Tibia weight was also decreased in the Pb-60D group, a larger decrease (~25%) when the Pb-60D was compared with the age-matched control (P < 0.0004) (Figure 3). This suggests that the changes in bone biology are to some extent independent of the metabolic changes that affect body mass. Results of a decreased total body mass are in accordance with other studies on the effects of lead in rodents. The study of Conti et al. (2012) [8] showed a 10% decrease in body mass of lead-exposed animals in comparison to controls, but lead doses in that study were much higher, as described below.

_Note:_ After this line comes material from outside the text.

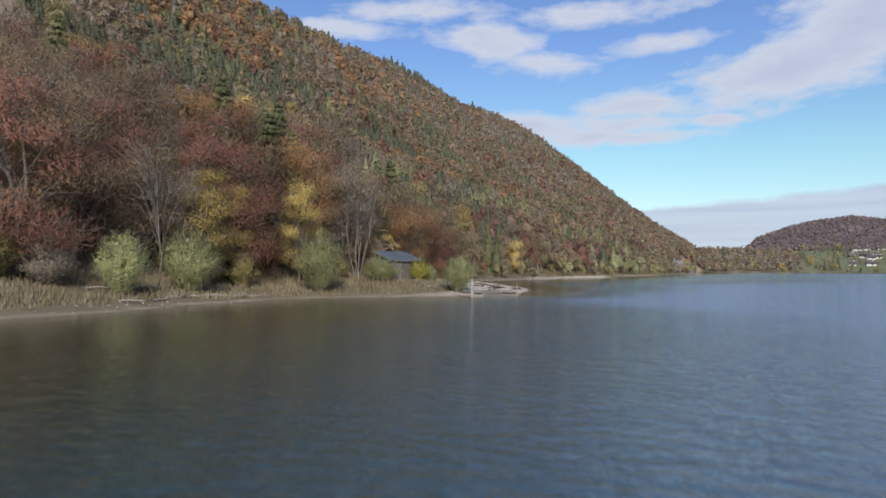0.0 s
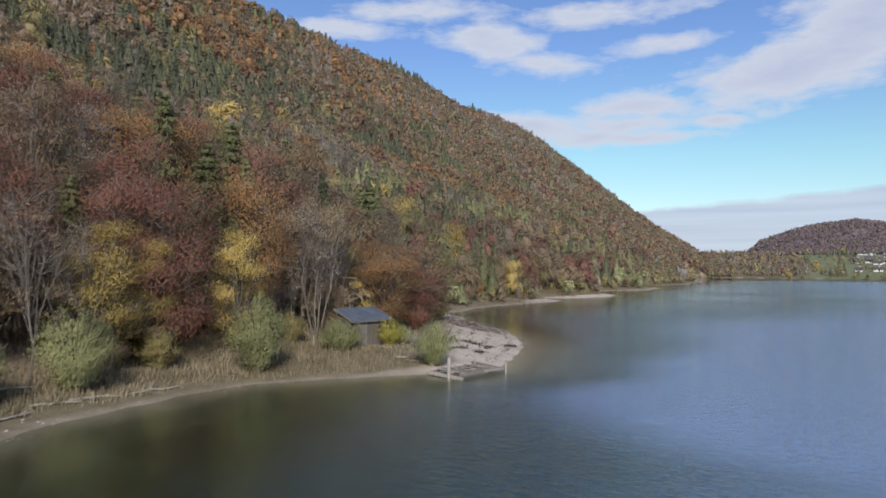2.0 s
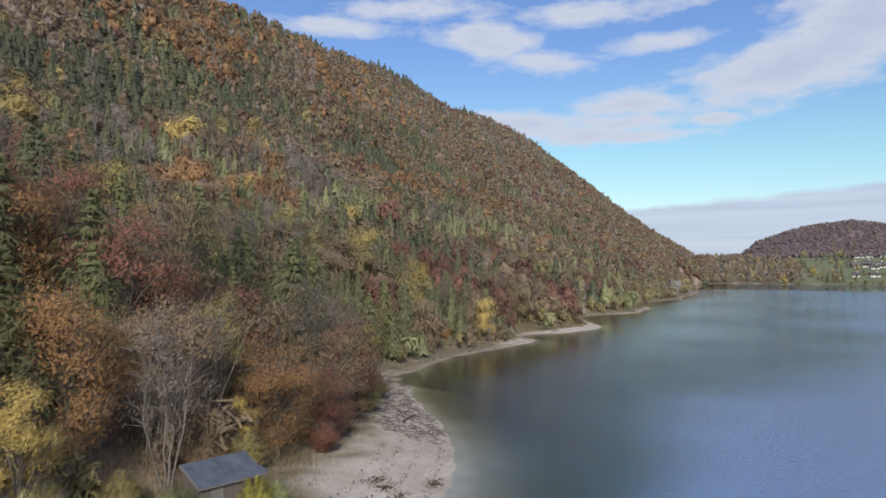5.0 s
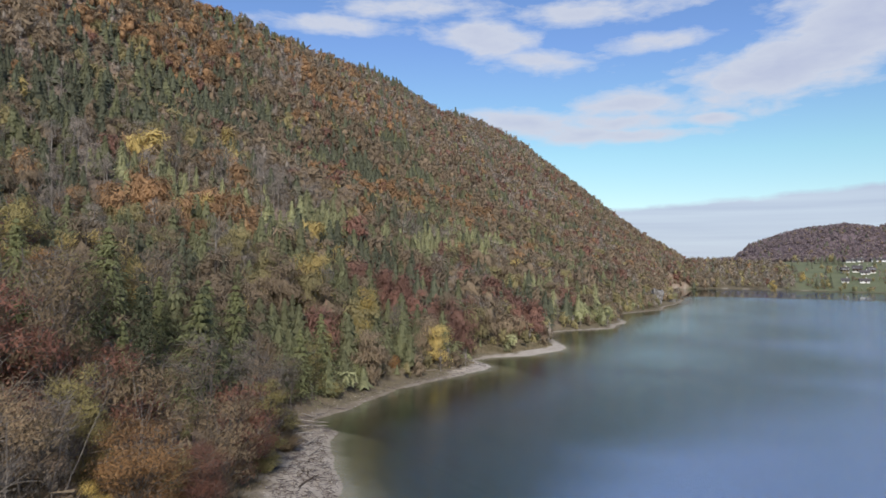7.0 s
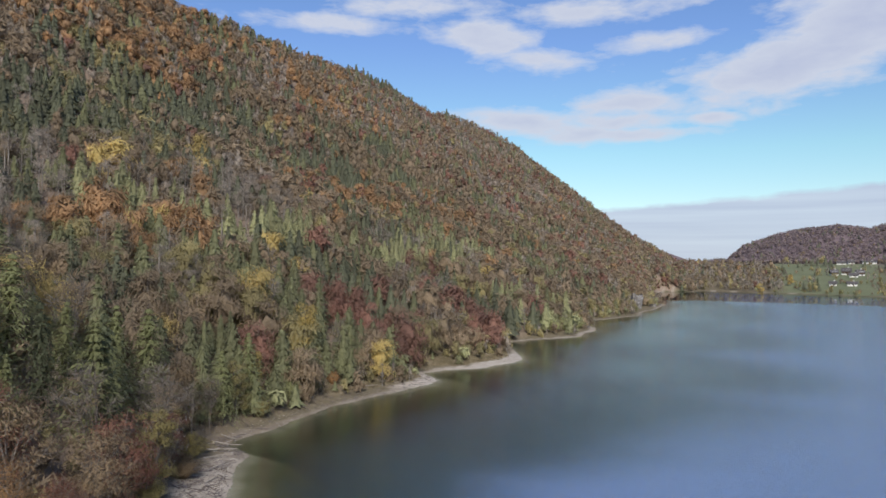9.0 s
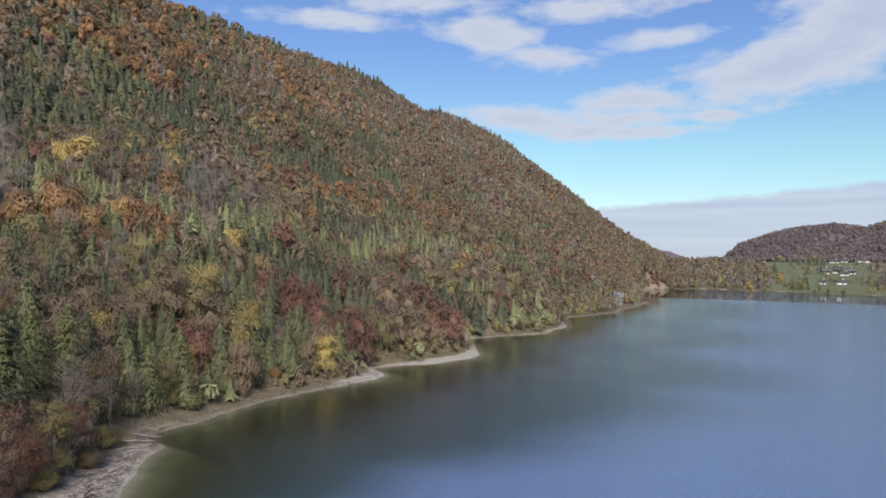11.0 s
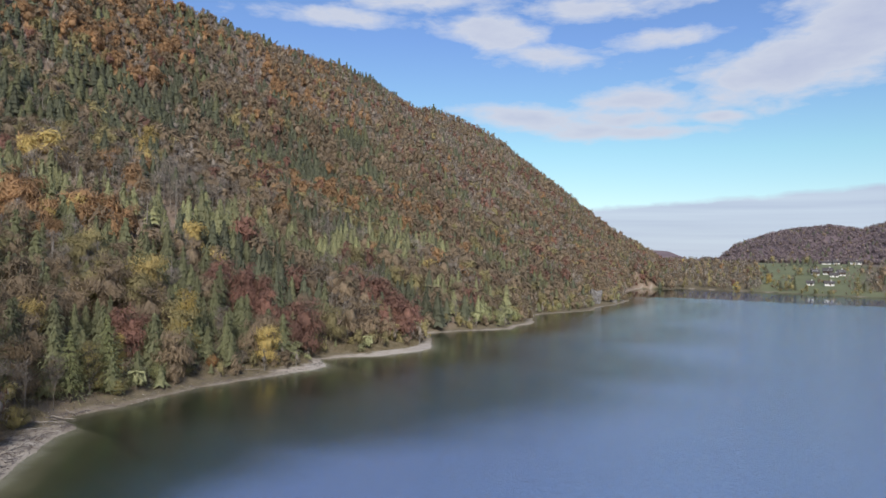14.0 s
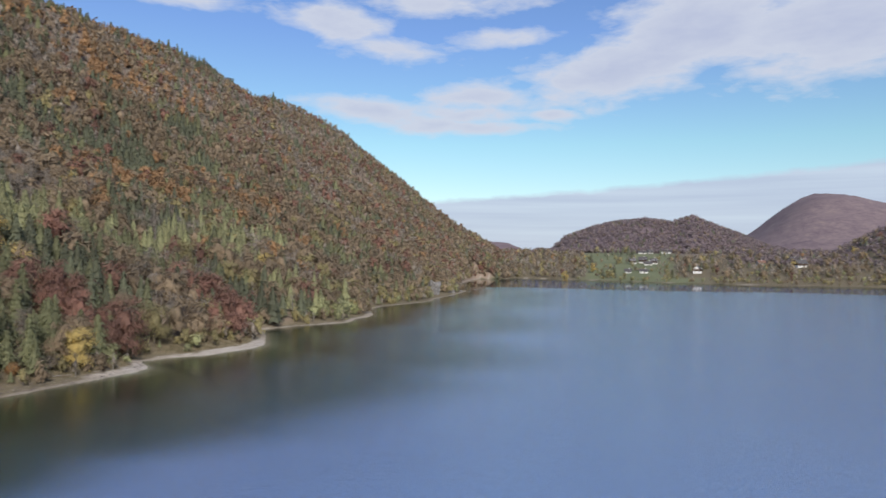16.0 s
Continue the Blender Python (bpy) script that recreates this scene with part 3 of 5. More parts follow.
def far_form(kind, level):
    """One tree of a wood, as foliage and bark. level 0 is the nearest."""
    leaves, size = ((2000, 0.48), (440, 0.98), (110, 1.75), (46, 2.3), (12, 2.6))[level]
    if kind in BROAD or kind in ("willow", "lime", "mauve"):
        h, r = rng.uniform(12, 18), rng.uniform(4.0, 5.8)
        crown, c, _ = broad_crown(rng, h, r, h * 0.08, leaves, size, (24, 18, 12, 8, 6)[level], hollow=0.5, jitter=0.5, slim=(7, 5.5, 4, 3, 2.5)[level], loose=0.14)
        crown = joined([crown, core(mass(rng, h, r, h * 0.06, 2 if level < 2 else 1, 0.34), (0.42, 0.48, 0.55, 0.60, 0.55)[level])])
    elif kind == "bare":
        h, r = rng.uniform(12, 17), rng.uniform(3.2, 4.4)
        crown, c, _ = broad_crown(rng, h, r, h * 0.15, int(leaves * 0.9), size * (0.42 if level < 3 else 0.6), (14, 12, 9, 7, 6)[level], hollow=0.2, jitter=0.9, slim=(11, 8, 5, 3, 2.5)[level], loose=0.14)
        if level > 1:
            crown = joined([crown, core(mass(rng, h * 0.9, r * 0.8, h * 0.10, 1, 0.4), 0.5)])
    else:
        h, r = rng.uniform(12, 18), rng.uniform(4.0, 5.6) * (1.1 if kind == "pine" else 1)
        low = h * (0.16 if kind == "pine" else 0.10)
        c = np.array([[0, 0, h * 0.5]])
        crown = spire(rng, h * 0.97, r * (0.62, 0.85, 0.95, 1.0, 1.0)[level], low, (7, 6, 5, 4, 3)[level], 7 if level < 3 else 5)
        w, a, p = ((18, 10, 8), (13, 8, 4), (9, 6, 2), (6, 4, 1), (0, 0, 0))[level]
        if w:
            crown = joined([crown, needle_crown(rng, h, r * 1.05, low, w, a, p, size * (0.8, 0.75, 0.65, 0.7, 0.8)[level], 0.35 if kind == "spruce" else 0.18)])
    pts = np.array([[0, 0, -1.0], [0.1, 0, h * 0.5], [0, 0.1, h * 0.93]])
    bark = [tube(pts, np.array([0.30, 0.22, 0.06]) if kind == "bare" else np.array([0.22, 0.15, 0.04]), 4 if level < 2 else 3)]
    if level > 2:
        bark = [tube(pts[[0, 2]], np.array([0.25, 0.05]), 3)]
    if level < 1 and kind in BROAD + ("bare",):
        for target in c[:8]:
            low_at = np.array([0, 0, max(target[2] - 0.25 * h, h * 0.15)])
            bark.append(tube(np.array([low_at, (low_at + target) / 2 + [0, 0, 0.4], target * [1.05, 1.05, 1.04]]), np.array([0.10, 0.07, 0.02]), 3))
    return crown, joined(bark)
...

Delayed growth with decreased body mass for age was also observed with doses of 50 mg/L and 250 mg/L of lead in the drinking water for 270 and 180 days, respectively [13]. The timing between 60 and 90 days has been described to be particularly important for lead incorporation, since this time window is characterized by rapid growth in rodents [14]. This is the probable reason why we only observed differences in total body mass and tibia mass in the Pb-60D group. Regarding the effect of lead on a decrease in bone mass, there have been already descriptions of lead leading to decreased bone mass, but with much higher doses. Female rats with 21 days of age were exposed to 1000 mg/L of lead acetate for 90 days, showing an average of 632.29 mg/g (±94.23) of lead in bone ash [8]. In another study, male rats were exposed to 500 mg/L of lead acetate during 12 weeks, reaching 58.16 ± 15.57 μg/g of lead in bone [9].

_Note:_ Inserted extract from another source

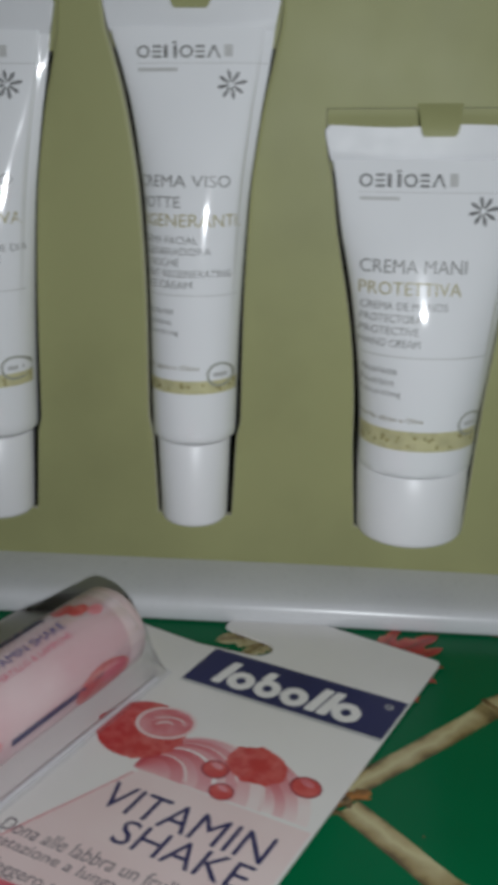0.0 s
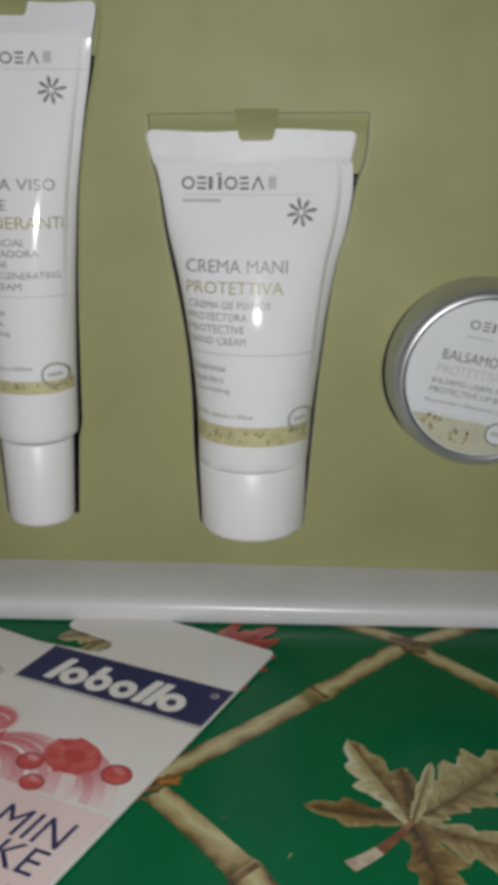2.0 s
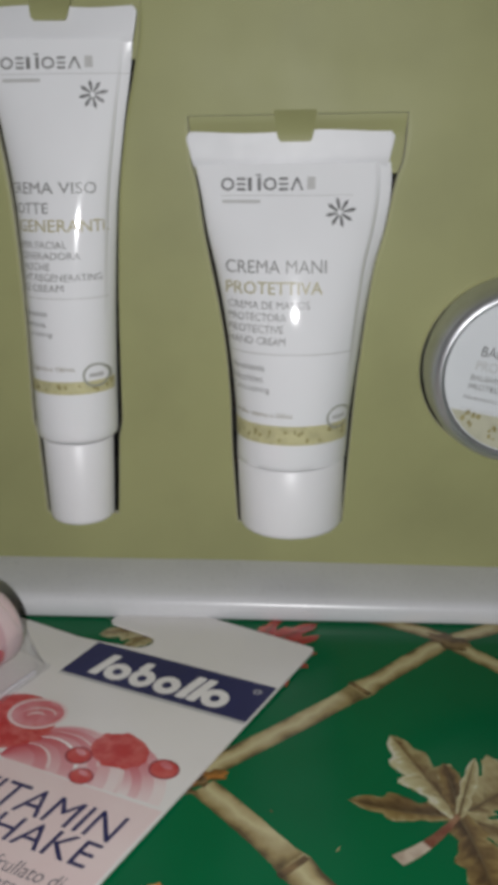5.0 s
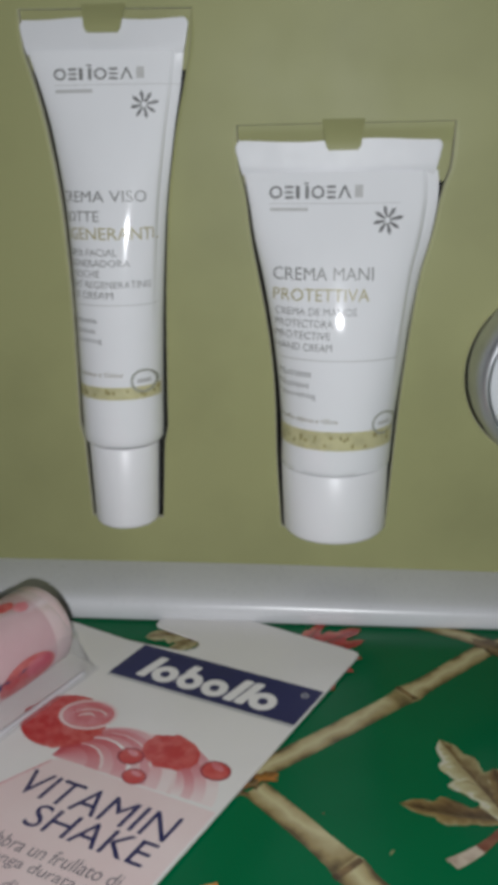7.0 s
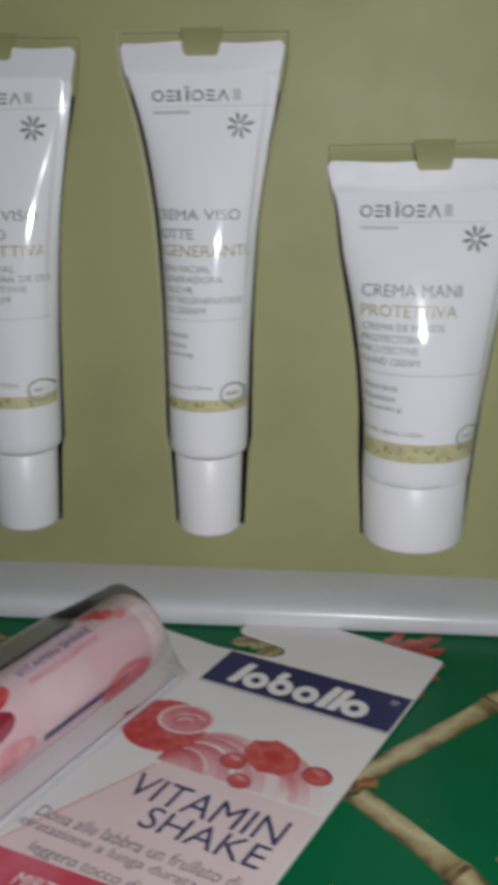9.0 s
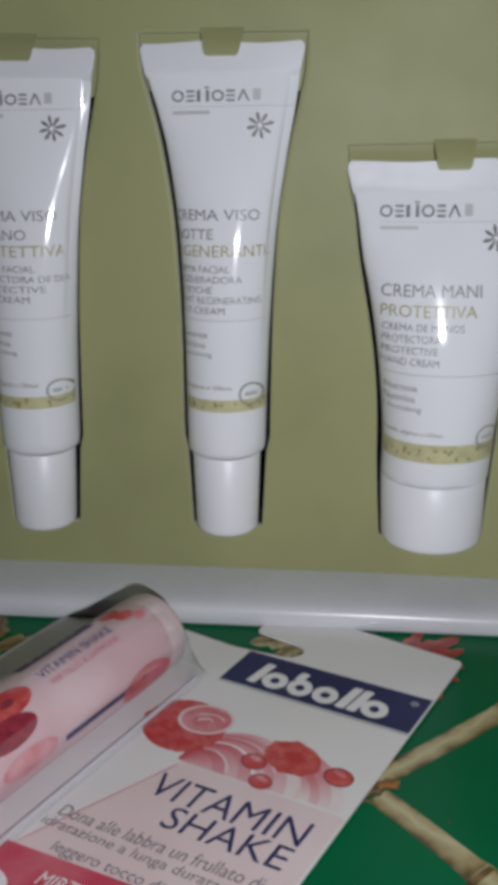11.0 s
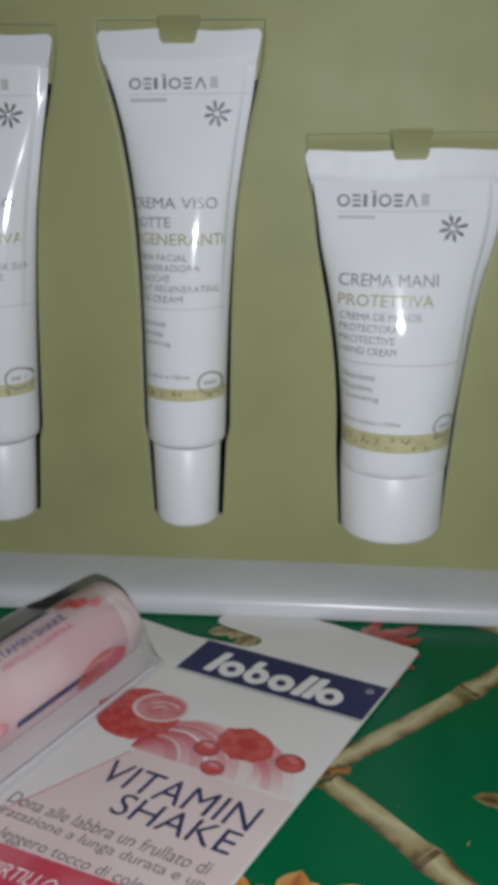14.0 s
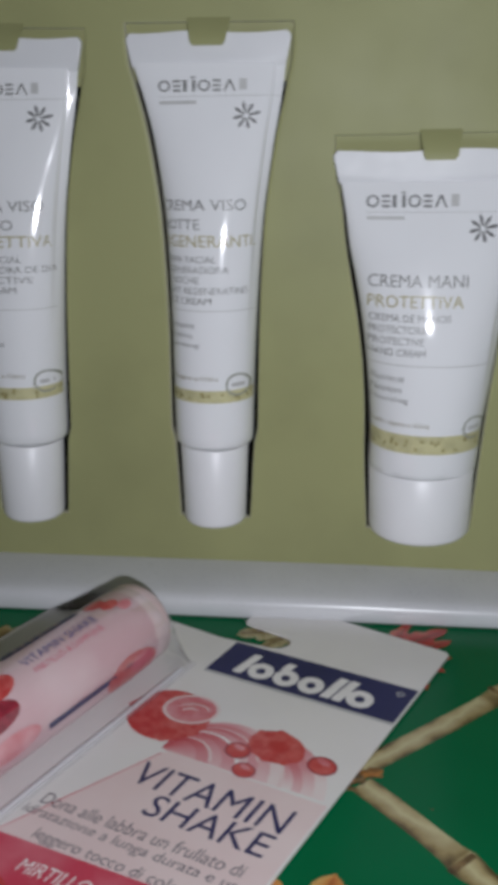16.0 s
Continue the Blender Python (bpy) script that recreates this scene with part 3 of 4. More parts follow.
def hold_tab(ax, x0, x1, z_top, dep):
    """The short card tab over the middle of a tube's sealed end, pushed out by it."""
    nx, nz = 12, 10
    v = []
    for back in (0.0, 0.35):
        for j in range(nz + 1):
            q = j / nz
            z = z_top + 1.0 - (dep + 1.0) * q
            y = YP - 0.03 - 2.6 * math.sin(q * math.pi / 2) + back
            round_off = 0.5 * max(0.0, (q - 0.82) / 0.18) ** 2
            for i in range(nx + 1):
                p = ax @ Vector((x0 + 1.0 * q + round_off + (x1 - x0 - 2.0 * q - 2 * round_off) * i / nx, 0, z))
                v.append((p.x, y, p.z))
    w, m = nx + 1, (nx + 1) * (nz + 1)
    f = [(j * w + i, (j + 1) * w + i, (j + 1) * w + i + 1, j * w + i + 1) for j in range(nz) for i in range(nx)]
    f += [tuple(k + m for k in q[::-1]) for q in f]
    rim = [j * w for j in range(nz + 1)] + [nz * w + i for i in range(1, nx + 1)] + [j * w + nx for j in range(nz - 1, -1, -1)]
    f += [(a, b, b + m, a + m) for a, b in zip(rim, rim[1:])]
    put("tab", mesh_of("tab", v, f), OLIVE, box, "olive card tab over the tube end", smooth_angle=50)


hold_tab(AX_NIGHT, -4.6, 4.6, 113.9, 4.6)
hold_tab(AX_DAY, -4.6, 4.6, 113.9, 4.6)
hold_tab(AX_HAND, -3.4, 5.6, 92.9, 5.2)
seat_flap(AX_NIGHT, 20.5, 102.5, 113.9)
seat_flap(AX_DAY, 20.5, 102.5, 113.9)
seat_flap(AX_HAND @ Matrix.Translation((1.4, 0, 0)), 25.0, 81.0, 92.9)


# ---- cream tubes ----
def ring_of(a, b, yc, z, n=112, cx=0.0):
    return [(cx + a * math.cos(t), yc + b * math.sin(t), z) for t in (2 * math.pi * i / n for i in range(n))]


def belly(c, fold):
    """How far a tube's front stands out at the share c of its half width: a full front, then a flat rim along one side where fold is above 0."""
    out = max(0.0, 1 - abs(c) ** 2.1) ** (1 / 2.1)
    if fold > 0 and c > 0.84:
        q = min(1.0, (c - 0.84) / 0.04)
        rim = 0.34 * (1 - (c - 0.84) / 0.16)
        out += fold * (q * q * (3 - 2 * q)) * (min(out, rim) - out) - 0.03 * fold * math.exp(-(((c - 0.88) / 0.014) ** 2))
    return out


def fold_at(z, top):
    return 0.9 * max(0.0, min(1.0, (z - 0.45 * top) / (0.35 * top)))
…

Many inconsistencies found in the concentration of lead found in the literature are probably related to the fact that whole blood is the most widely used biomarker of exposure. When different animal studies are compared and only whole blood lead is measured and displayed, results will likely not be consistent with the true exposure. As known for quite some time now, lead in bones is the best direct measure related to the degree of exposure to lead [15, 16]. In a study on the effect of lead on rat fetuses [10], significant differences were found in size and body weight between the following groups that were exposed to lead acetate in the mother's drinking water 0.250 mg/L and 500 mg/L. The authors concluded that there was an inverse relationship between the amount of lead to which the fetuses were exposed and the size and weight of the animals, and that lead interferes with normal development since the very early stages, leading to a delay in bone development. It must be mentioned that in the real environment coexposures are certainly not an exception but are many times the case. And some toxicants are bone-seeking agents, such as lead, and could also be easily determined in bone. A case in point is lead and fluoride, both found in industrial areas, and whose coexposures increase by 2-3 times the concentrations of lead in calcified tissues and whole blood, not changing the fluoride concentrations. Interestingly, the enamel defects normally found in rats under conditions of high fluoride exposure are much worsened in the presence of lead [17]. Therefore, the careful measurement of lead in bone is not only very important for the better understanding of the lead amount to which the animal was exposed but is also important to understand possible outcomes such as function of organs and cells.

Since in animals the bone is easily obtained, this study supplies the details of how to obtain accurate measures and supports the need to use bone as the best marker of internal dose.

4. Conclusions

The first finding of this study shows a 5 times increase in the concentration of lead in the bone found in the 60-day-old rats in comparison with the 28-day-old rats, with no changes found in the whole blood lead concentrations of these animals. This finding lends additional support to the importance of bone as a tissue that stores lead during the remodeling process characteristic of growth. Lead determinations in bone should be a requirement when growing animals exposed to lead are analyzed. So far, most studies in animals only determine lead in whole blood as a way to characterize the exposure to lead. This study shows differences in lead concentrations in bone and whole blood in animals exposed to lead for 28 and 60 days. Finally the differences in body weight in 60-day animals were also presented.